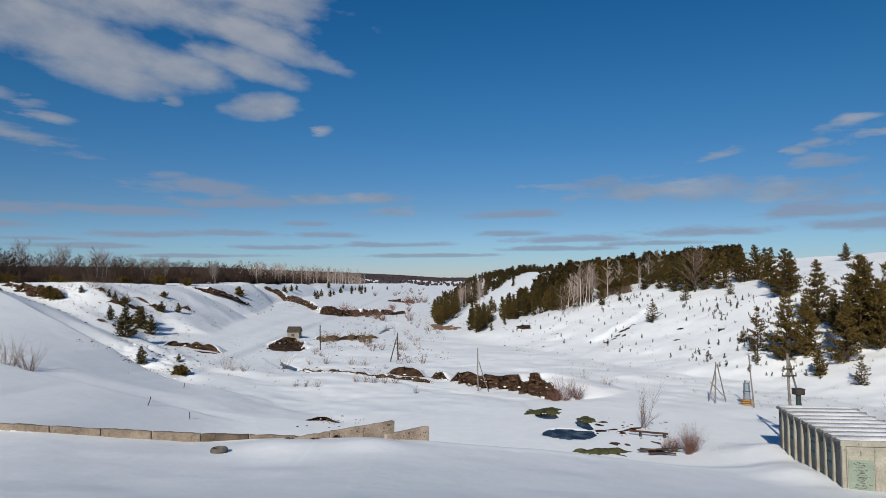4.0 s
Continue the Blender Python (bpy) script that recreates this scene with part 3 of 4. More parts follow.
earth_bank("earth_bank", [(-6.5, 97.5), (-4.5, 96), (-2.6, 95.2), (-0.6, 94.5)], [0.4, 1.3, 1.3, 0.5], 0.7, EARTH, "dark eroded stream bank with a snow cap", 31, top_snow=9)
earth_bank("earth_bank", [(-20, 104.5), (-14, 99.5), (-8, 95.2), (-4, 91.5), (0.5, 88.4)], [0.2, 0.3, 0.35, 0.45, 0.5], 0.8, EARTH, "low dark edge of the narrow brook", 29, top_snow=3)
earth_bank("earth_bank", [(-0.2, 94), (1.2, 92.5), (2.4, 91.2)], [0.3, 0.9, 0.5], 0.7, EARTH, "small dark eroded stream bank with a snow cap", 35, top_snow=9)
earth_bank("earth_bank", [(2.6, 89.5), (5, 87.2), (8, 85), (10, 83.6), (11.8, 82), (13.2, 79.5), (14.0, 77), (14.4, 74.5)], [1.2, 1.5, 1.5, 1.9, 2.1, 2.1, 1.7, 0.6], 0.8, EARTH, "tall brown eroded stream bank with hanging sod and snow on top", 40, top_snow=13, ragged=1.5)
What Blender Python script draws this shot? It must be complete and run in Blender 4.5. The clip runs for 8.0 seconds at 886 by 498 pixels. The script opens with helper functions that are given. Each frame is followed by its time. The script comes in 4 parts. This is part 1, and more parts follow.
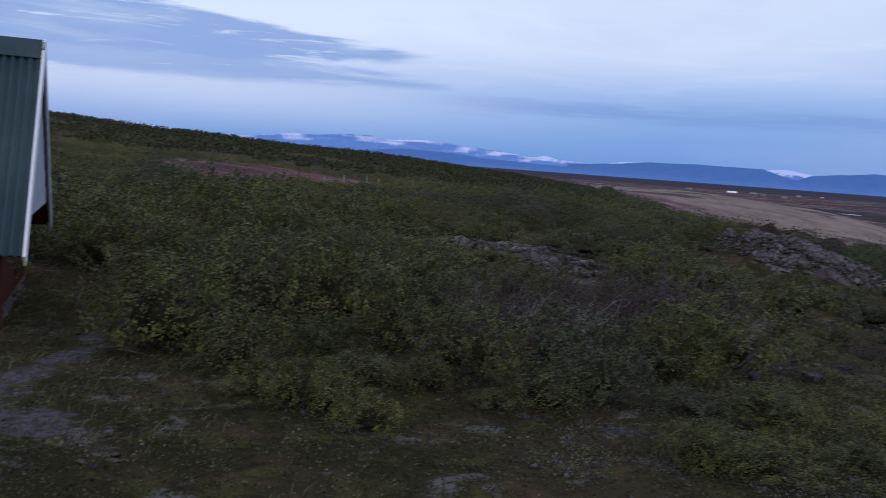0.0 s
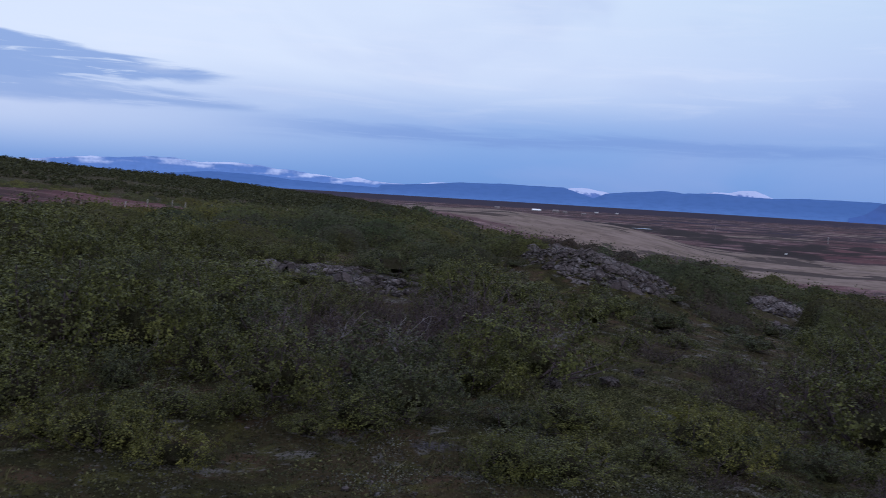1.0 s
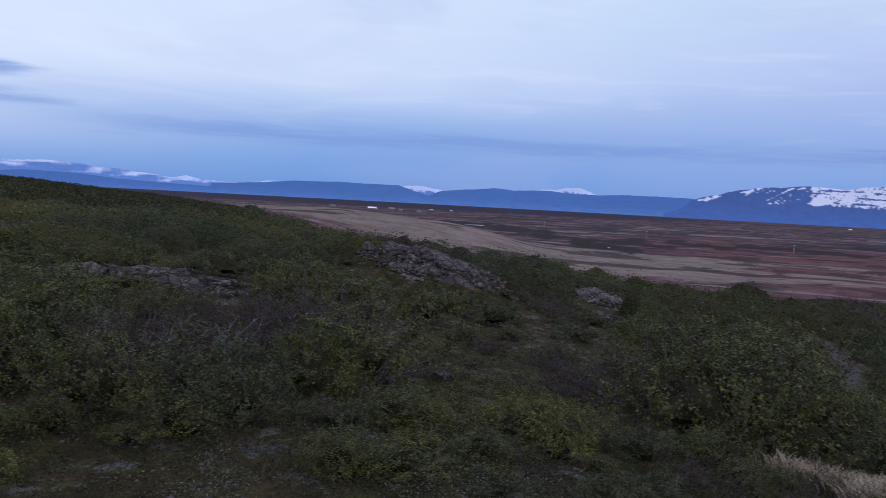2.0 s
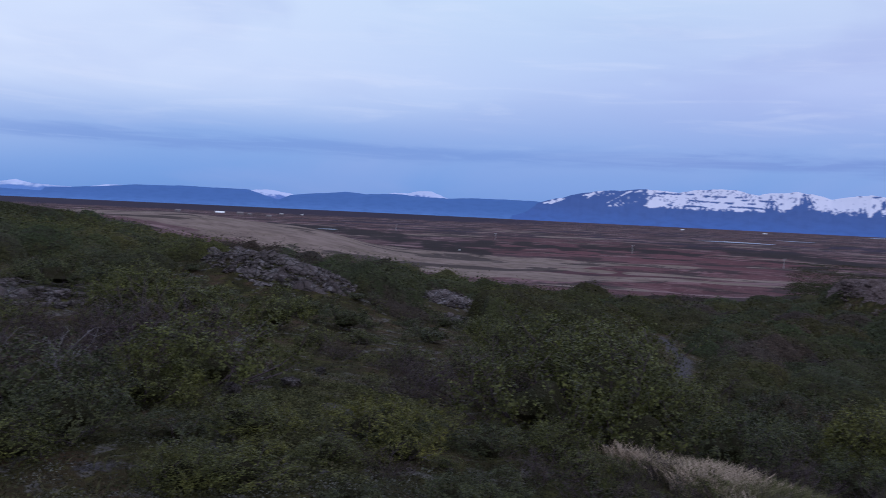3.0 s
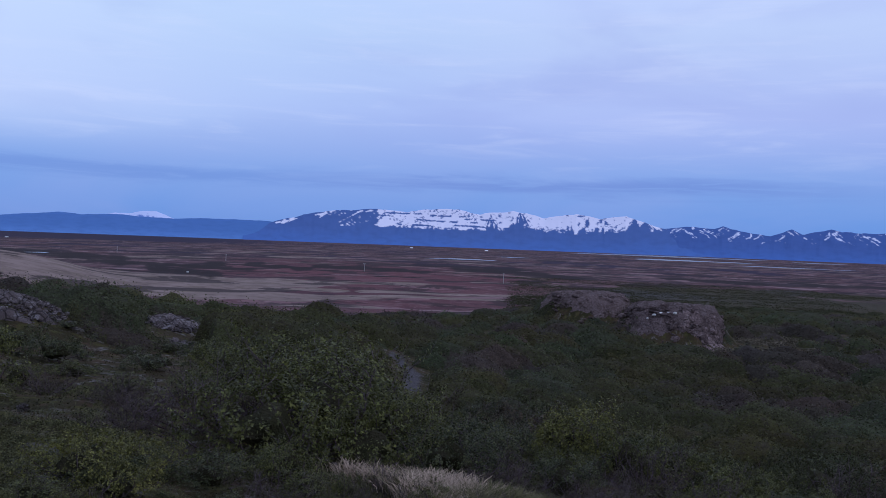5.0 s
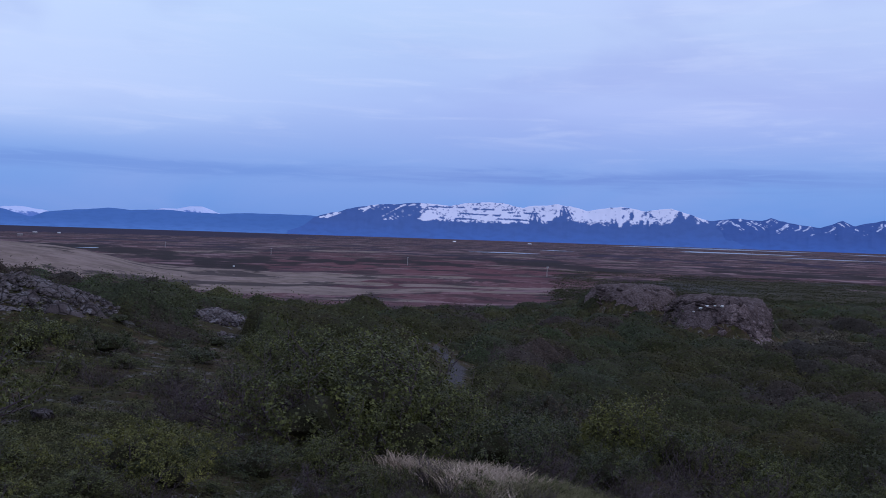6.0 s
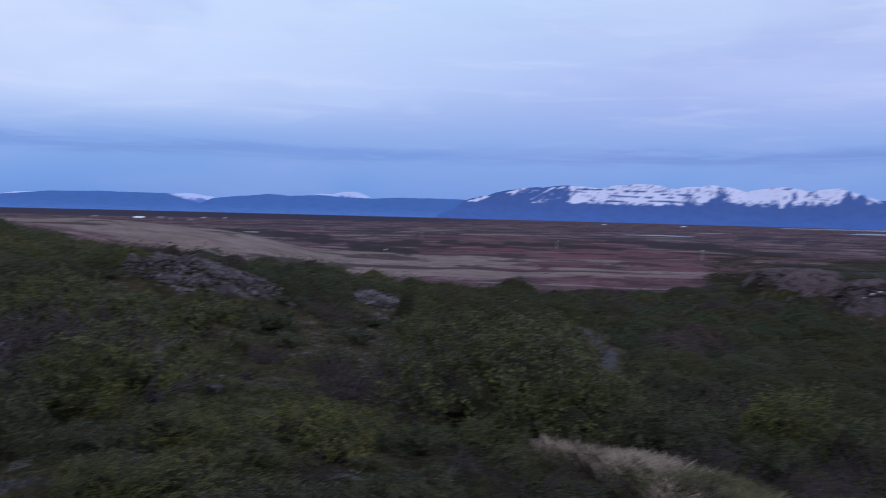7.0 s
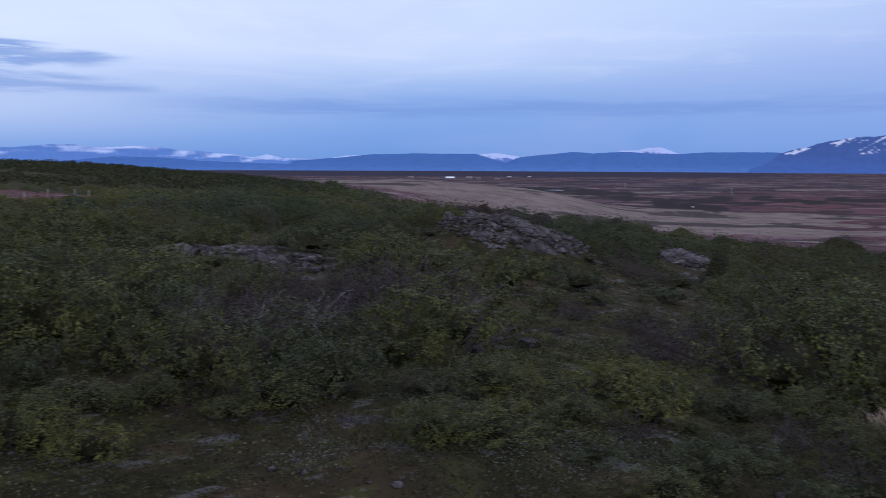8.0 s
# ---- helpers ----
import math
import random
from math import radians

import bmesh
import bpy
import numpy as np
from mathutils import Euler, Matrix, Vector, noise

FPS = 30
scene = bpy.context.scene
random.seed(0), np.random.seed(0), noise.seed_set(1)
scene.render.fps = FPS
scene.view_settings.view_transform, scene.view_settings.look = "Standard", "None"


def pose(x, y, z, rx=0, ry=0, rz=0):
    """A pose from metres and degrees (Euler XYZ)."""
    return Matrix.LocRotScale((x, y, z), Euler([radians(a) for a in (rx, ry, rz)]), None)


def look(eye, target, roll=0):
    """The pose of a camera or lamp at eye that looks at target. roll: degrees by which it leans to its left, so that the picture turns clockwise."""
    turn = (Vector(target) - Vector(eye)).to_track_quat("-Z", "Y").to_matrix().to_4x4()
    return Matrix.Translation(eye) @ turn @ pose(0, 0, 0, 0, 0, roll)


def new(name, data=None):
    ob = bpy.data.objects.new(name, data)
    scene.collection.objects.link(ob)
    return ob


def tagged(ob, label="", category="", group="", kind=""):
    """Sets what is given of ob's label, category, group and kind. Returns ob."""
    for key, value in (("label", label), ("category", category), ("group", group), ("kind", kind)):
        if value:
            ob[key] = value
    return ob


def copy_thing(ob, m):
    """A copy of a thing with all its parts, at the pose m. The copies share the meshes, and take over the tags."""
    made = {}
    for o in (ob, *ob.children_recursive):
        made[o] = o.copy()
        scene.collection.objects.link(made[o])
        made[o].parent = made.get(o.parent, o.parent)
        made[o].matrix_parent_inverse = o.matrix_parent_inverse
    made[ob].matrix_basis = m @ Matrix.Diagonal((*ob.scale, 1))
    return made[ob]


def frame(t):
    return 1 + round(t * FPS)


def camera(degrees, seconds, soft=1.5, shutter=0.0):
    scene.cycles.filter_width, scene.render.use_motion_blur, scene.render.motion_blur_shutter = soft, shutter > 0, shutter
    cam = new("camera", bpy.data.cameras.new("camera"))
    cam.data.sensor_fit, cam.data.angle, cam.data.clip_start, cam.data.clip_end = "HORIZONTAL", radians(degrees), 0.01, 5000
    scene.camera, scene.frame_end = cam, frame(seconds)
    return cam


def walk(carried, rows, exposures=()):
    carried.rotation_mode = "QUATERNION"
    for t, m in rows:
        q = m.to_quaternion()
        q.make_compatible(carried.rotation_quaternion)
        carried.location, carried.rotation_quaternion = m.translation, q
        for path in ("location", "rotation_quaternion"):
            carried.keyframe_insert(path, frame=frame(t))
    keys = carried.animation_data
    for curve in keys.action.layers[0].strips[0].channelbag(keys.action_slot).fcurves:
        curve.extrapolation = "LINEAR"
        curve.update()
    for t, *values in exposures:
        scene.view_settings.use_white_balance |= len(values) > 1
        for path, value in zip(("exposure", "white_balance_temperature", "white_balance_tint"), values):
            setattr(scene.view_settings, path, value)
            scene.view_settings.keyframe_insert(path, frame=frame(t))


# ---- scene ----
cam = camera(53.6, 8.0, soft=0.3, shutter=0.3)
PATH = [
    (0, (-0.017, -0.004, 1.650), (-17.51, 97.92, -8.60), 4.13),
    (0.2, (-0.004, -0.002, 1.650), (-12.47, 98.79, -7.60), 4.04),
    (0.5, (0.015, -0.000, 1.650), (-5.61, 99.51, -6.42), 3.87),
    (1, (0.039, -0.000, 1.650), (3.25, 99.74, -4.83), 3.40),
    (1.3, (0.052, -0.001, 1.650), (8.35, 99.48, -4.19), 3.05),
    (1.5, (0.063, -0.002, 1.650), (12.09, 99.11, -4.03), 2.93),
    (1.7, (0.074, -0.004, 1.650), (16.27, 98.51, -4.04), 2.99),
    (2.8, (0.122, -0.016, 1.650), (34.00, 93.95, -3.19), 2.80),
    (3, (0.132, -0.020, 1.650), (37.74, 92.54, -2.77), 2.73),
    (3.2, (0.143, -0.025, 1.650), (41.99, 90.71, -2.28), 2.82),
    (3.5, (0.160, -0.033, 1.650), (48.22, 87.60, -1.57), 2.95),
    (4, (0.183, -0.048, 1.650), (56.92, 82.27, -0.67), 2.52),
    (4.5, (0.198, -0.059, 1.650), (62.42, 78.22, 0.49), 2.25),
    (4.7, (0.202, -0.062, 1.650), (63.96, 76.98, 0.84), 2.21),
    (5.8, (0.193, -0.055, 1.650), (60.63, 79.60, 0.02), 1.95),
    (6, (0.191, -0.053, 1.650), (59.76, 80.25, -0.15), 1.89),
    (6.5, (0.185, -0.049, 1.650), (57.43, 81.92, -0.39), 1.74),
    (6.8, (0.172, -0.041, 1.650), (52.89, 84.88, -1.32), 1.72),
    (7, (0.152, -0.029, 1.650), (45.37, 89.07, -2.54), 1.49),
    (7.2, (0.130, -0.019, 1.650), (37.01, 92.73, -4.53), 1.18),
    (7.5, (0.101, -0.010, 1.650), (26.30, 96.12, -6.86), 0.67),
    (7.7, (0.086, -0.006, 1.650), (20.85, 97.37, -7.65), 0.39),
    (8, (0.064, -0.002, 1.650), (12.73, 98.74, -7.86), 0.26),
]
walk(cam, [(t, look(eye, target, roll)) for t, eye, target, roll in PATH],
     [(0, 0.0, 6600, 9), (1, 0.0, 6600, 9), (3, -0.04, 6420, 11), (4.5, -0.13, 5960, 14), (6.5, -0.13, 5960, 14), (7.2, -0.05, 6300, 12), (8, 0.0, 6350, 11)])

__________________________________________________

> _JOB_
Copy out exactly the lines from the one containing "# ---- helpers" to the one containing "scene.render.fps = FPS", both ends inclusive.

> _COMPLETE RESPONSE_
# ---- helpers ----
import math
import random
from math import radians

import bmesh
import bpy
import numpy as np
from mathutils import Euler, Matrix, Vector, noise

FPS = 30
scene = bpy.context.scene
random.seed(0), np.random.seed(0), noise.seed_set(1)
scene.render.fps = FPS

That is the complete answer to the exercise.